Puis on passe à l'évolution de ces communautés durant la période coloniale. Seule l'Algérie nomade et semi-nomade a été touchée par la colonisation. Les pays kabyles, accidentés et surpeuplés, n'ont guère été entamés et les sociétés villageoises s'y sont maintenues, d'autant plus que l'émigration a pu se développer largement.

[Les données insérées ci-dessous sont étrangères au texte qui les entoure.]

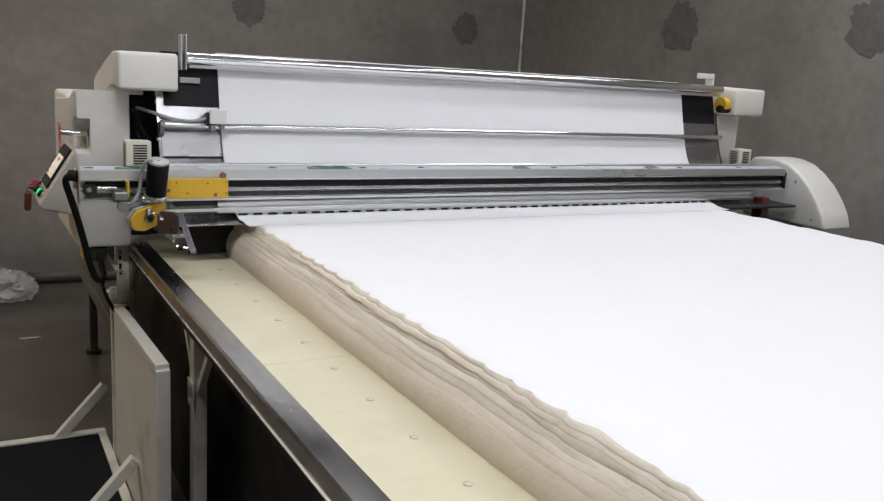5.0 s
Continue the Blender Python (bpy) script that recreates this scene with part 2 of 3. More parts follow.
def smooth_line(pts, n=6):
    out = []
    P = [pts[0]] + list(pts) + [pts[-1]]
    for i in range(1, len(P) - 2):
        for k in range(n):
            t = k / n
            out.append(tuple(0.5 * (2 * b + (c - a) * t + (2 * a - 5 * b + 4 * c - d) * t * t + (3 * b - a - 3 * c + d) * t ** 3)
                             for a, b, c, d in zip(P[i - 1], P[i], P[i + 1], P[i + 2])))
    out.append(tuple(pts[-1]))
    return out


# ---- room ----
WALL_Y, WALL_X, ROOM_H = 5.65, 4.4, 3.9
X_MIN, Y_MIN = -5.0, -6.0
tagged(part("floor", bm_box(X_MIN - 0.2, WALL_X + 0.2, Y_MIN - 0.2, WALL_Y + 0.2, -0.15, 0), FLOORM), "dusty dark grey concrete workshop floor", "floor", kind="structure")
tagged(part("wall_north", bm_box(X_MIN - 0.2, WALL_X + 0.2, WALL_Y, WALL_Y + 0.2, 0, ROOM_H), CONCRETE), "bare grey concrete wall with round filled patches", "wall", kind="structure")
tagged(part("wall_east", bm_box(WALL_X, WALL_X + 0.2, Y_MIN, WALL_Y, 0, ROOM_H), CONCRETE), "bare grey concrete wall with round filled patches", "wall", kind="structure")
tagged(part("wall_south", bm_box(X_MIN - 0.2, WALL_X + 0.2, Y_MIN - 0.2, Y_MIN, 0, ROOM_H), CONCRETE), "bare grey concrete wall", "wall", kind="structure")
tagged(part("wall_west", bm_box(X_MIN - 0.2, X_MIN, Y_MIN, WALL_Y, 0, ROOM_H), CONCRETE), "bare grey concrete wall", "wall", kind="structure")
tagged(part("ceiling", bm_box(X_MIN - 0.2, WALL_X + 0.2, Y_MIN - 0.2, WALL_Y + 0.2, ROOM_H, ROOM_H + 0.2), CEIL), "plain plastered workshop ceiling", "ceiling", kind="structure")


def batten(x, y, power, colour):
    lamp = thing("ceiling_light", "white fluorescent batten fixed below the ceiling", "lamp", "ceiling lights")
    lamp.location = (x, y, LAMP_Z)
    part("housing", bm_box(-0.62, 0.62, -0.05, 0.05, 0.04, 0.2, 0.006), WHITE, lamp)
    part("tube", bm_cyl((-0.6, 0, 0.02), (0.6, 0, 0.02), 0.014), TUBE, lamp, "glowing fluorescent tube")
    data = bpy.data.lights.new("tube_light", "AREA")
    data.shape, data.size, data.size_y, data.energy, data.color = "RECTANGLE", 1.3, 0.35, LAMP_W * power, colour
    light = new("tube_light", data)
    light.location = (x, y, LAMP_Z - 0.03)


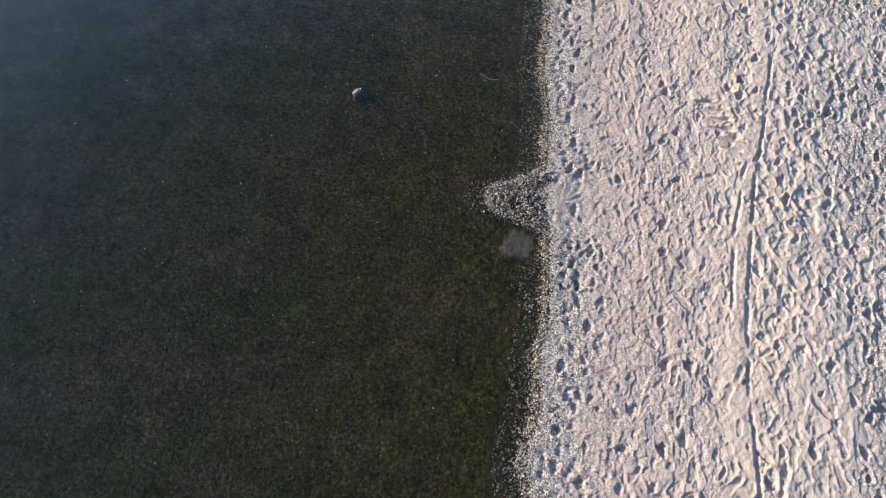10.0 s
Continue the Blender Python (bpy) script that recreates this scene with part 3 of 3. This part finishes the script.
def stick_mesh(points, r0, r1, sides=7):
    bm = bmesh.new()
    rings = []
    pts = [Vector(p) for p in points]
    for k, p in enumerate(pts):
        way = (pts[min(k + 1, len(pts) - 1)] - pts[max(k - 1, 0)]).normalized()
        a = way.cross(Vector((0, 0, 1)))
        a = a.normalized() if a.length > 0.01 else Vector((1, 0, 0))
        b = way.cross(a)
        r = r0 + (r1 - r0) * k / (len(pts) - 1)
        r *= 1 + 0.18 * noise.noise(p * 31)
        rings.append([bm.verts.new(p + (a * math.cos(t) + b * math.sin(t)) * r) for t in (2 * math.pi * i / sides for i in range(sides))])
    for u, v in zip(rings, rings[1:]):
        for i in range(sides):
            bm.faces.new((u[i], u[(i + 1) % sides], v[(i + 1) % sides], v[i]))
    bm.faces.new(rings[0][::-1])
    bm.faces.new(rings[-1])
    bmesh.ops.recalc_face_normals(bm, faces=bm.faces)
    return bm


LOW = [((0, 0.1, 1), 0.5), ((-0.5, 0.6, 0.6), 0.55), ((0.7, -0.2, 0.6), 0.5), ((-0.9, -0.4, 0.2), 0.7), ((0.3, 0.95, 0.1), 0.72), ((0.5, -0.85, 0.1), 0.7)]


RIDGE = [((0.82, -0.30, 0.48), 0.10), ((-0.45, 0.25, 0.85), 0.42), ((-0.9, -0.4, 0.2), 0.7), ((0.3, 0.95, 0.1), 0.72), ((-0.2, -0.95, 0.2), 0.7)]


TIP = [((-0.3, 0.6, 0.8), 0.5), ((0.6, -0.5, 0.6), 0.45), ((0.9, 0.3, 0.2), 0.75)]


def sunken(name, x, y, z, size, turn, seed, label, material, cuts=LOW, tip=None):
    ob = part(name, stone_mesh(size, cuts, seed, 0.11, 5), material)
    ob.matrix_world = pose(x, y, z, 0, 0, turn)
    tagged(ob, label, "stone")
    if tip:
        x0, y0, z0, x1, y1, thick = tip
        half = 0.5 * math.hypot(x1 - x0, y1 - y0)
        lean = math.degrees(math.atan2(y1 - y0, x1 - x0))
        crest = part("bleached_tip", stone_mesh((half * 1.1, thick * 0.75, thick * 0.8), TIP, seed + 40, 0.2, 4), M_PALE, ob, "dry edge above the water, painted white for sunlight", False)
        crest.matrix_local = pose((x0 + x1) / 2, (y0 + y1) / 2, z0, 0, 0, lean)
        chip = part("bleached_chip", stone_mesh((thick * 0.6, thick * 0.4, thick * 0.35), TIP, seed + 41, 0.2, 3), M_PALE, ob, "dry chip above the water, painted white for sunlight", False)
        chip.matrix_local = pose(x1 + 0.025, y1 + 0.012, z0 - 0.006, 0, 0, lean + 70)
    return ob


SHELF = [((0.62, 0.1, 0.78), 0.05), ((-0.95, 0.25, 0.15), 0.75), ((0.5, -0.7, 0.4), 0.75)]
# widened and near black: its shaded face and bed shadow put into the stone
shelf = sunken("stone", -2.19, 13.72, -0.085, (0.165, 0.22, 0.12), 8, 4, "stone barely breaking the water surface, dark with painted shade", M_DARK, SHELF, tip=(-0.163, -0.02, 0.088, -0.167, -0.09, 0.024))
# thin pale strip added for the sunlit left edge
rim = part("bleached_rim", stick_mesh([(-2.355, 13.66, 0.008), (-2.345, 13.74, 0.018), (-2.32, 13.80, 0.022), (-2.305, 13.86, 0.018), (-2.27, 13.93, 0.008)], 0.006, 0.003), M_PALE, shelf, "dry rim of the stone, painted pale for sunlight")
rim.matrix_parent_inverse = shelf.matrix_world.inverted()
sunken("stone", -5.72, 9.86, -0.12, (0.27, 0.145, 0.10), 28, 6, "long brown slab stone under the water", M_BROWN, [((0.35, -0.85, 0.4), 0.15), ((-0.2, 0.3, 0.95), 0.4), ((-0.95, 0.1, 0.2), 0.8), ((0.95, 0.1, 0.2), 0.85), ((0.2, 0.95, 0.1), 0.7)])
sunken("stone", -5.985, 9.47, -0.07, (0.19, 0.19, 0.20), 0, 8, "brown sunken stone with a dry ridge painted white as sunlit", M_BROWN, RIDGE, tip=(-0.08, 0.12, 0.095, 0.04, -0.03, 0.028))
sunken("stone", -5.59, 9.15, -0.08, (0.20, 0.14, 0.18), 25, 9, "small brown sunken stone with a pale tip", M_BROWN, RIDGE, tip=(-0.09, -0.06, 0.09, 0.0, -0.04, 0.02))
sunken("stone", -6.52, 8.17, -0.155, (0.21, 0.10, 0.08), 8, 21, "flat dark slab stone deep on the lake bed", M_DARK)
sunken("stone", -6.88, 9.72, -0.15, (0.075, 0.06, 0.05), 30, 23, "small brown stone on the lake bed", M_BROWN)
sunken("stone", -4.78, 12.61, -0.14, (0.10, 0.07, 0.06), 60, 25, "small dark stone on the lake bed", M_DARK)
sunken("stone", -4.77, 9.98, -0.12, (0.05, 0.035, 0.03), -15, 27, "small pale mottled stone on the lake bed", M_MOTTLED)
sunken("stone", -2.84, 23.83, -0.02, (0.09, 0.12, 0.10), -10, 12, "mottled grey stone with a pale edge standing out of the water", M_STANDING, RIDGE, tip=(-0.062, -0.05, 0.062, -0.02, 0.055, 0.024))


def stick(name, x0, y0, x1, y1, r0, r1, material, label, category, bend=0.02, lift=0.004, level=None):
    pts = []
    for k in range(9):
        f = k / 8
        x, y = x0 + f * (x1 - x0), y0 + f * (y1 - y0)
        n = bend * math.sin(f * 5.2 + x0 * 9)
        x, y = x - n * (y1 - y0) / 0.3, y + n * (x1 - x0) / 0.3
        pts.append((x, y, max(float(ground_z(np.array([x]), np.array([y]))[0]), level if level is not None else -9) + lift))
    origin = Vector(pts[0])
    ob = part(name, stick_mesh([Vector(p) - origin for p in pts], r0, r1), material)
    ob.location = origin
    return tagged(ob, label, category)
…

Dans cette évolution, il faut distinguer plusieurs périodes. De 1830 à 1880, les Kabyles sont les seuls indigènes acceptant et recherchant du travail dans les centres de colonisation et les villes. Ils perçoivent alors des salaires élevés pour l'époque, ce qui expliquerait le paiement rapide de la contribution de guerre imposée par de Gueydon après la révolte de 1871. De 1880 à 1920, l'accroissement de la population musulmane, la ruine de l'artisanat local entraînent une abondance de la main-d'œuvre et une baisse des salaires sur le marché algérien du travail : le sous- emploi apparaît. Les Kabyles prennent alors le chemin de la métropole, ils y sont colporteurs, puis ouvriers dans les usines du Nord et de la région parisienne. La première guerre accélère ce mouvement. De 1920 à 1946, les pasteurs céréaliculteurs abandonnent en grand nombre leur mode de vie antérieur et cherchent à s'embaucher comme ouvriers agricoles, les salaires continuent à baisser : en 1914, il fallait 10 journées de travail à un journalier pour gagner un quintal de blé, en 1944, il lui en faut 15 à 20. Plutôt que dans l'agriculture, les Kabyles cherchent du travail dans les mines, les ports, les usines; beaucoup deviennent aussi commerçants ou employés des administrations. L'émigration vers la métropole se développe considérablement. Dans la période récente (1946-1960) malgré les réformes politiques et les mesures économiques, l'appauvrissement des masses musulmanes entraîne un déséquilibre foncier dangereux : ainsi à Lapasset (arrondissement de Cassaigne) les colons avaient reçu à l'origine un périmètre de colonisation de 1 000 ha, ils en possédaient 3 500 en 1946, tandis que sur 1 105 familles musulmanes, 403 ne possédaient plus rien et 169 avaient moins de 20 ares chacune. L'émigration transméditerranéenne intéresse alors pour 50 % de ses effectifs, des gens originaires des régions de colonisation, des hautes plaines notamment, où la culture mécanisée des céréales se généralise. C'est en ce sens que l'Algérie s'est kabylisée : les Algériens n'ont pu subsister qu'en quittant la terre natale comme les Kabyles le faisaient depuis longtemps. L'émigration généralisée rend les économies régionales étroitement dépendantes des gains réalisés au dehors.